Virtual memory gives each application access to a virtual address space. It’s a very large array of bytes that the application access using standard load and store instructions. Once virtual memory is enabled (very early during the boot process), the CPU cannot access physical memory anymore, so past the boot process all loads and stores target virtual memory.
The MMU maps virtual addresses to physical ones and performs the translation transparently upon each load/store. Today modern CPUs store that translation information in page tables. Each application is given its own page table defining a private address space for that application. Page tables are set up and maintained by the kernel, in such a way that each application sees only its own code and data. For example when App 2 runs, its page table is set up as follows:
App 2 can only access its own code and data. It can access neither App 1’s memory, nor the kernel’s, because that memory is simply not mapped within its address space. Similarly, when App 1 runs, we have the following:
When the kernel runs it can generally access the entirety of memory:
This is required for the OS to do its job e.g. to perform a context switch it needs to access both tasks’ memory.
System Calls
Applications cannot directly execute kernel code for security reasons. To request OS services, they use system calls. System calls are invoked through a special instruction that triggers a software exception. This is an interrupt, so things work exactly as we described previously: the CPU switches from running the application to running the kernel, the kernel processes the system call and once done resumes the application’s execution:
If we decompile an application invoking the clock_gettime system call and we look at the machine code executed when that invocation is done, we see the following:
00000000004672b0 <__clock_gettime>:
#...
4672f8: mov %r12,%rsi
4672fb: mov %ebp,%edi
4672fd: mov $0xe4,%eax
467302: syscall
# ...
This is Intel x86-64 assembly.
We can see that some values are written into registers, which corresponds to setting up the parameters of the system call and indicating what system calls is being invoked (0xe4 is 228 in base 10 which is the system call ID of clock_gettime).

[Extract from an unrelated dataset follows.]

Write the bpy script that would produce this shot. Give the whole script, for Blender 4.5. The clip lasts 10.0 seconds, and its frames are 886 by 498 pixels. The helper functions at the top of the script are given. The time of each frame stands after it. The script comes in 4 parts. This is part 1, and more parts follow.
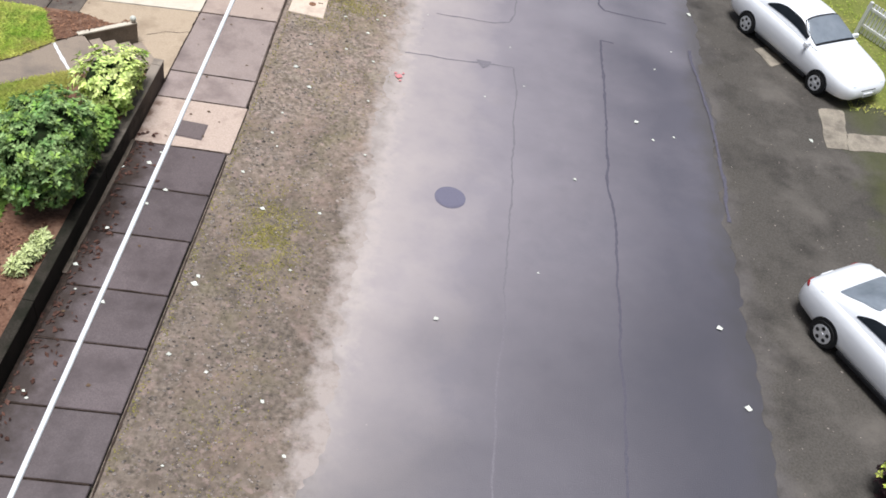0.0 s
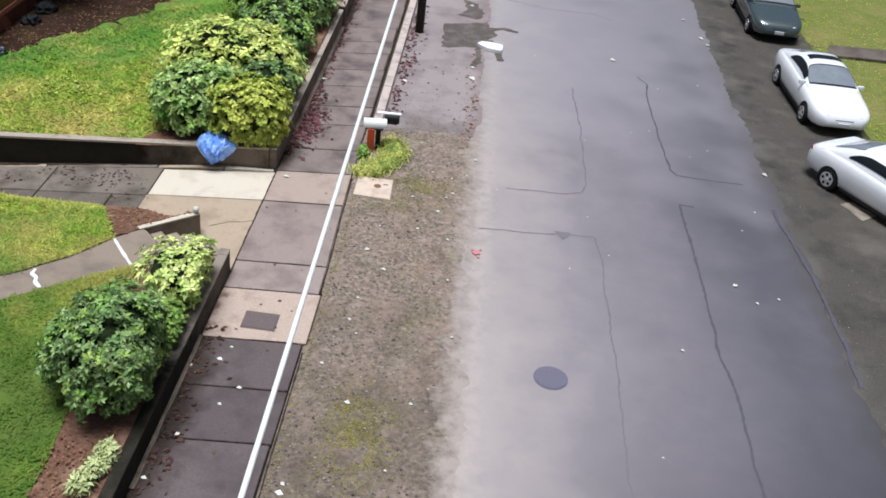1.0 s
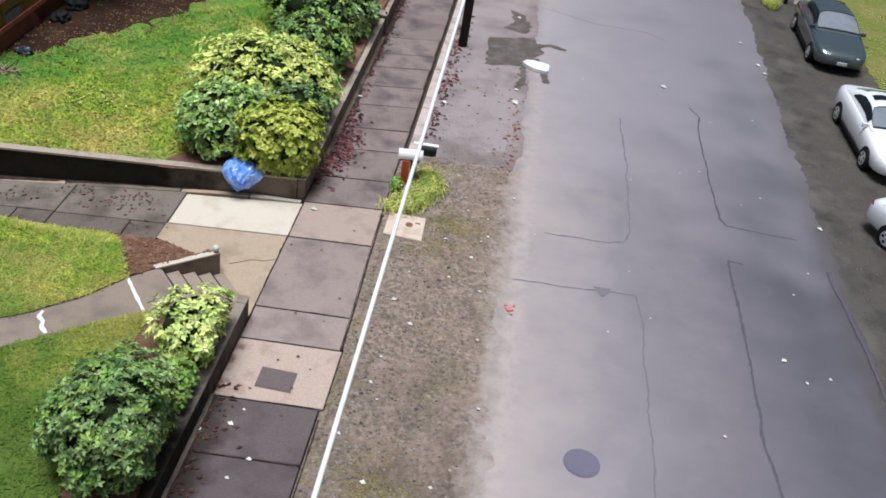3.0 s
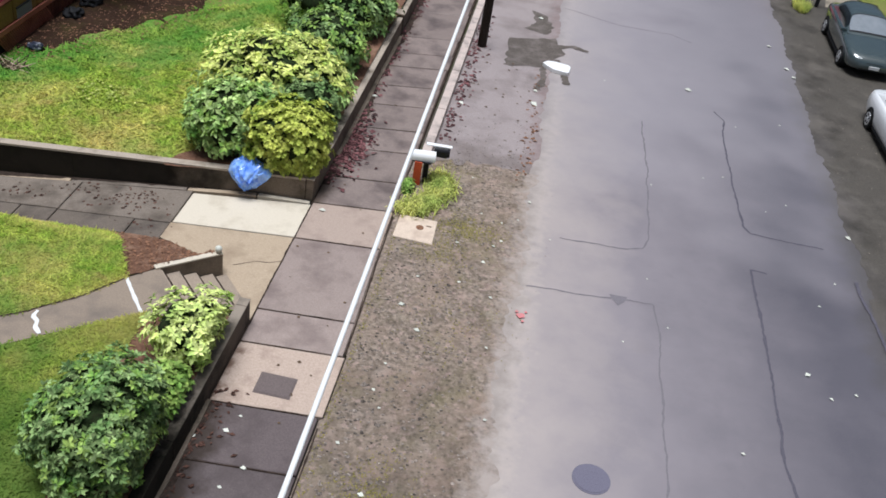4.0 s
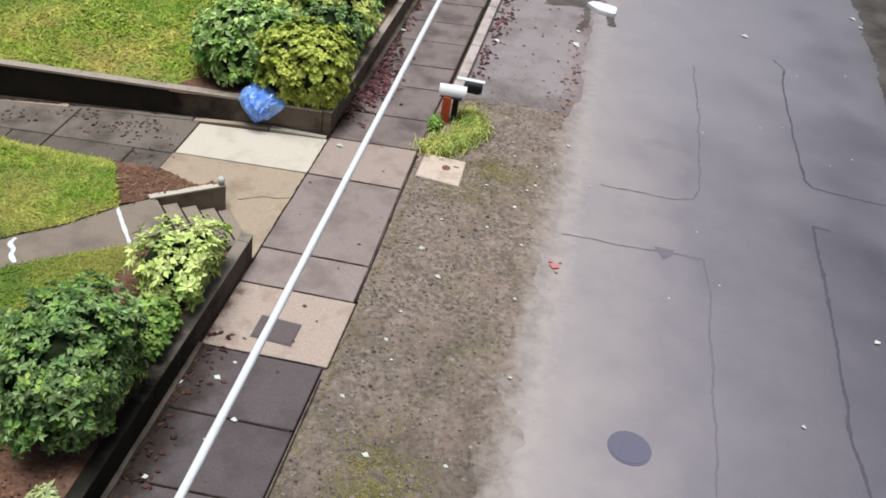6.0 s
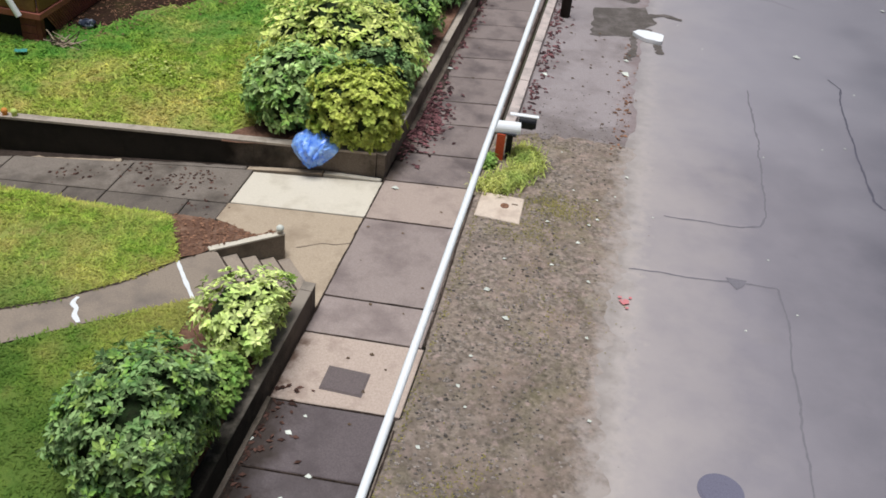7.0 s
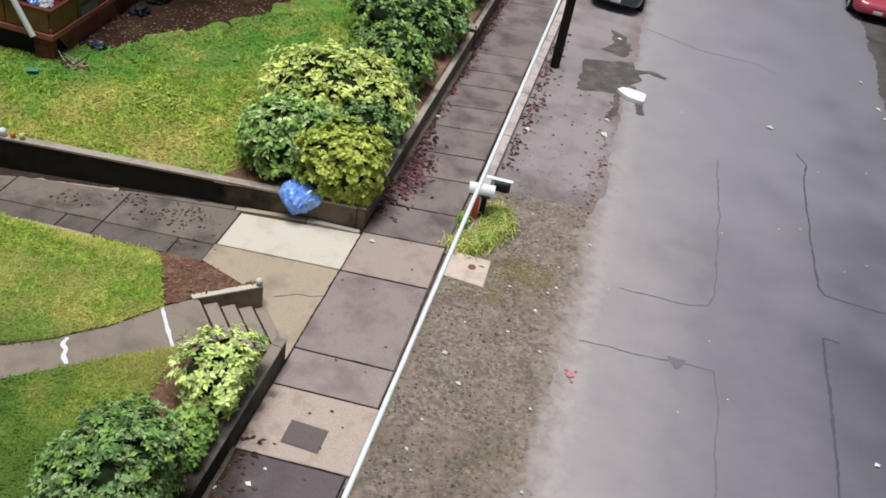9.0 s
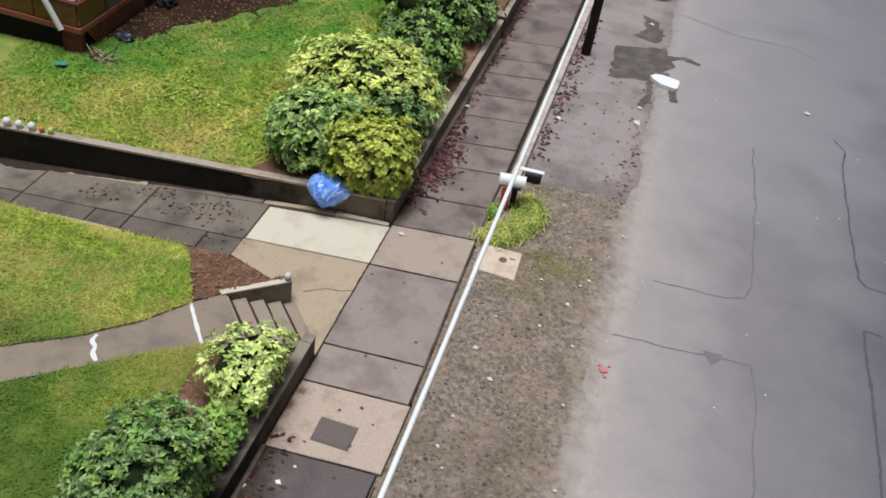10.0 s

Then the syscall instruction is invoked, which will trigger the exception.
Once the kernel runs it will inspect the registers in question to determine what system call is being made and what are its parameters, and act accordingly.
Privilege Modes
Some CPU instructions are privileged, e.g., installing page tables or shutting down the CPU. We cannot let an application run them directly: imagine if an application could install a new page table, it would be able to map (hence, access) any part of the physical memory and the strong isolation we said was crucial to the computer’s security would be broken.
Privilege modes ensure applications cannot execute these instructions. At any point in type the CPU runs in one of the two available privilege modes. More precisely:
- When applications run, the CPU is in user mode.
- When the kernel runs, the CPU in supervisor mode.
Privileged instructions can only be executed in supervisor mode, and they trigger an exception when executed in user mode. So if an application tries to install a new page table, the instruction for doing that will trap to the kernel which will likely kill the app.
On x86, these are implemented as protection rings: ring 0 for kernel (most privileged), ring 3 for user (less privileged). Rings 1 and 2 were used in x86-32 to run software that required some privileges (e.g. device drivers), but they were not used much and were dropped for x86-64 that only kept rings 0 and 3, i.e. supervisor and user modes.
x86’s rings can be illustrated as follows:
Other ISAs have very similar CPU privilege mechanisms.